17 March 2014

Caring for missionaries #3 - getting the church excited

Promoting missionary care in church:
*   Be linked to a missionary and make sure they visit your church when they are on home assignment.  Make their visit an event – interviews, a meal together...hands on.  It’s your event...organise it well.  And be generous with them as they visit you.  Make it an opportunity to care for them as they serve your congregation.
*   Take ten minutes from a service four times a year (March – before Easter, July, September and November – before Christmas), hand out A5 paper and pens and write short letters.  In church!  It is amazing how much you can write in ten short minutes.  On Monday morning go to the post office and send off your parcel of encouragement.
*   Publish fresh prayer points in the church newsletter every month.  If you have nothing specific that is new and current then work in some of the general prayer points. What is important is to provide people with new, regular prayer points to keep them praying.
*   Pray through those prayer points from the front of the church – in its own dedicated spot during the service or during the service prayer time.

*   When a prayer letter arrives from a missionary, don’t just stick one copy up on the pin-up board.  Photocopy it and hand it out with the newsletter for everyone. 

*   Midway through a missionary’s tour, hold an event at your church to refresh everyone’s memory.  Have a national meal, give news, pray, maybe have a Skype link up if you can set it up or even just a live email exchange and spend ten minutes writing letters – or at the very least, send around a card that everyone can sign.

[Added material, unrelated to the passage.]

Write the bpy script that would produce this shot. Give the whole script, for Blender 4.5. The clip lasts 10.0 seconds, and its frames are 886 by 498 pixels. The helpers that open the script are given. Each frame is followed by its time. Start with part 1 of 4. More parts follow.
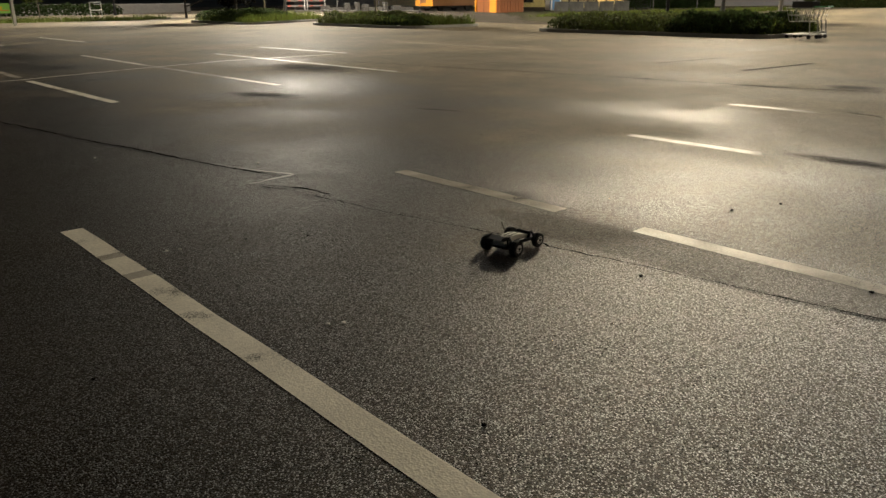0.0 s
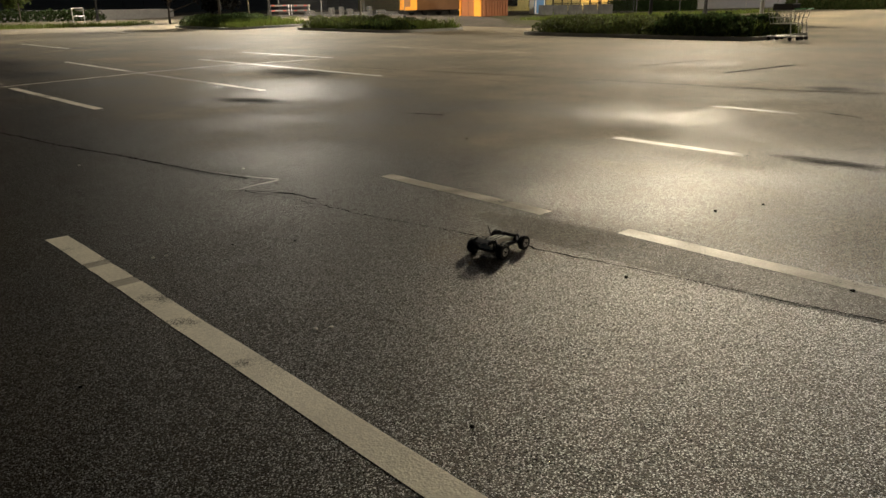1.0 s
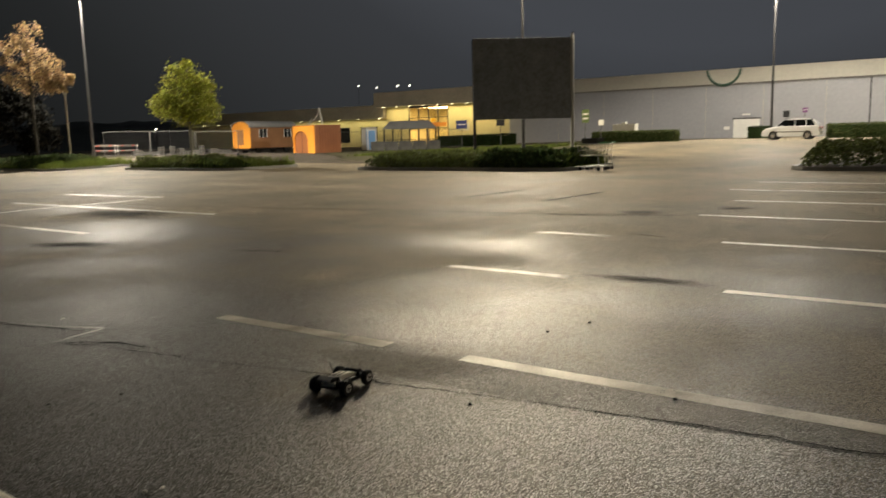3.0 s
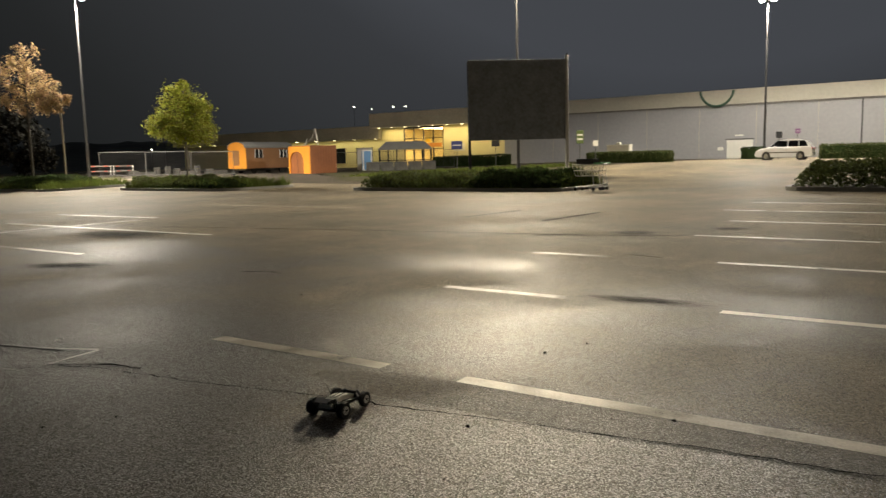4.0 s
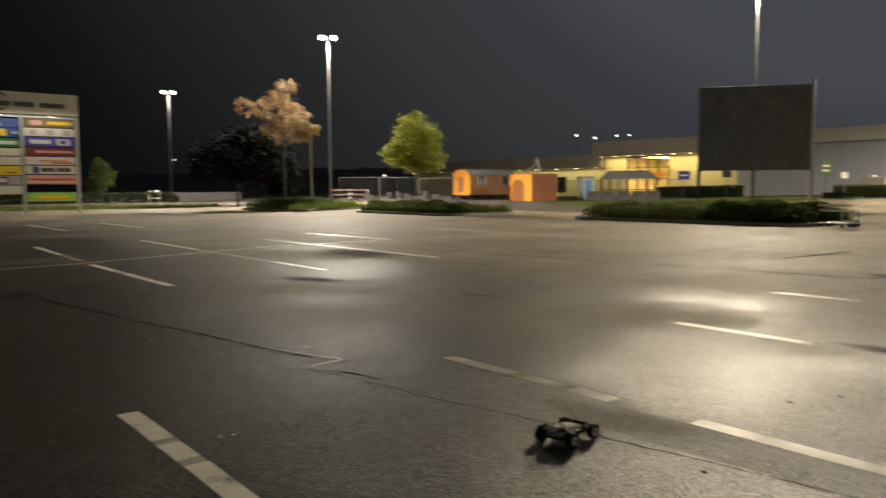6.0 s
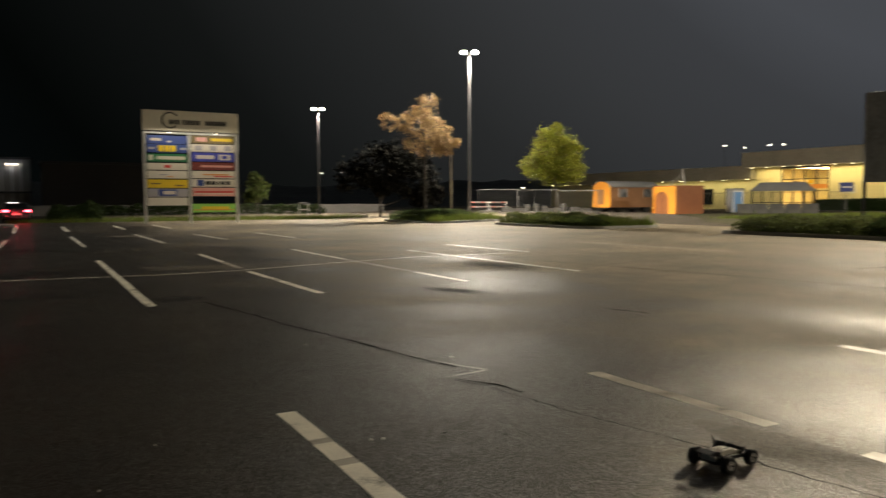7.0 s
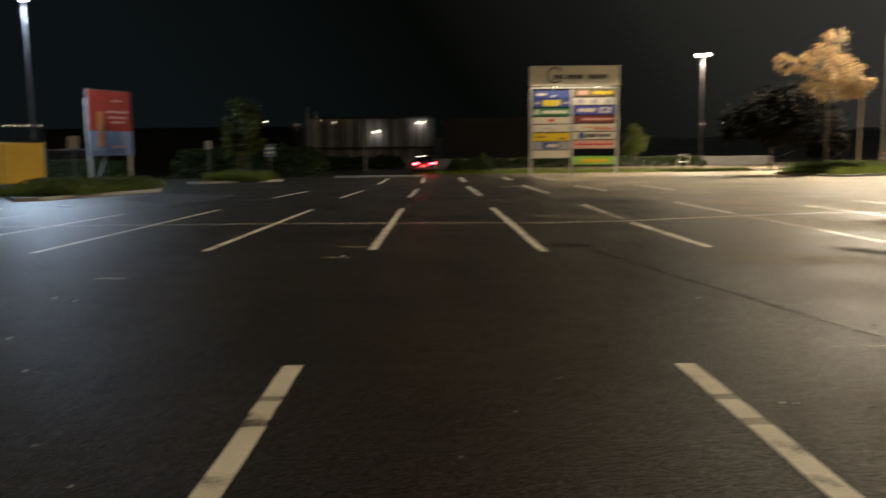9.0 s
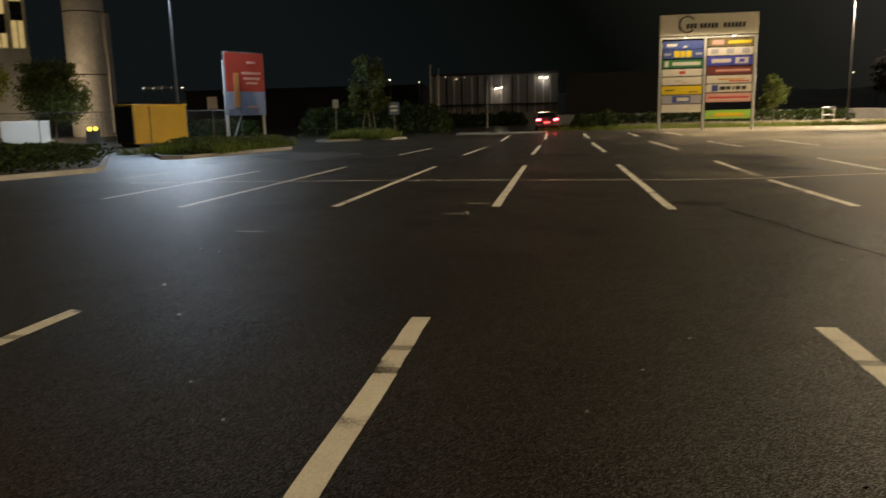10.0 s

Incorporating missions into the children’s programme:

*   During each of the school holidays, run a kids’ mission session with the Sunday School children.  Tell them what the missionary has been up to lately and show photos if some are available, spend some time learning about the country (and try some food from that location if you can), pray for the missionary, write letters and draw pictures. This works especially well if you can link your Sunday School children up with a missionary family.  The children may find this a bit abstract to begin with but if it is done every holidays, and if the missionaries make contact back with the children, a relationship soon forms and it becomes quite a natural thing to do.

*   Take up a “kids’ collection” during Sunday School and direct it to a missionary.

Incorporating missions into a Bible study group:

*   Have the missionary’s prayer card on the table each week – a visual reminder.

*   During the prayer time share prayer points for the missionary and make sure they are prayed for each week, alongside the members of your group.

*   Four times a year (or once a month even!!) write a letter – individual ten minute letters on A5 paper or pass around an airletter during the study for people to add a few lines, pass around a computer and add to an email or write a short note in a card.

*   Take up a “spare change” collection (this can add up to quite a sum of money over the course of a year) and save it to give to your missionary for when they are on home assignment for a few luxuries – or direct it to their missionary support.


Sarah said...

Ah, now that is very pertinent to me at the moment. I particularly like the idea about handing out paper and getting everyone to write letters. The only thing about distributing the missionary's prayer letter is that sometimes missionaries in 'closed' countries specifically ask supporters not to hand out print copies, email or pin their letter to the church notice board. In that case I think it's best to give out the missionary's email address so people can contact them if they want to receive their letters personally.

I've found getting the congregation excited about missions to be hard in that the missions slot is often 'cancelled' when it's a long service. I think a lot of people find it hard to be interested when they haven't met the missionary and their experiences seem so far removed from ours. It's also hard when you've got a mix of people, some who know who you're talking about, and others who are new and haven't the faintest idea who this missionary is and what they're doing. I always remind everyone in case there are people who don't know.

My church seem to like power points and visual things. I've used maps, made power points which detail the country where the missionary is serving etc. Lots of people have told me they find it much more interesting than just reading a letter.

It also helps to focus on shared experiences. Even though we haven't been serving Christ overseas we know what it's like to do evangelism in a country that doesn't seem to care less that it needs a saviour. Many of us have moved away and had friends not keep in touch. This has helped people see that missionaries are not 'super Christians' but people like us who get lonely and would appreciate correspondence and encouragement.

Meredith said...

Thanks for the reminder about the visuals and power point presentations. I forget about these things as I sit under my technological rock. But you are right - photos of the people and seeing them on location are really useful.

And I agree about getting people excited when they haven't met a live missionary. I know that was (and is) my experience. I am much more diligent about it all when I have met them in person, which is why it is so important to get them to your church when they are around.

Your last point is excellent. I have thought - and many missionaries have mentioned - about not being super Christians. But taking it back to our own experiences of evangelism actually gives that idea its legs. Superb.

Thanks for your input. Wonderful insights.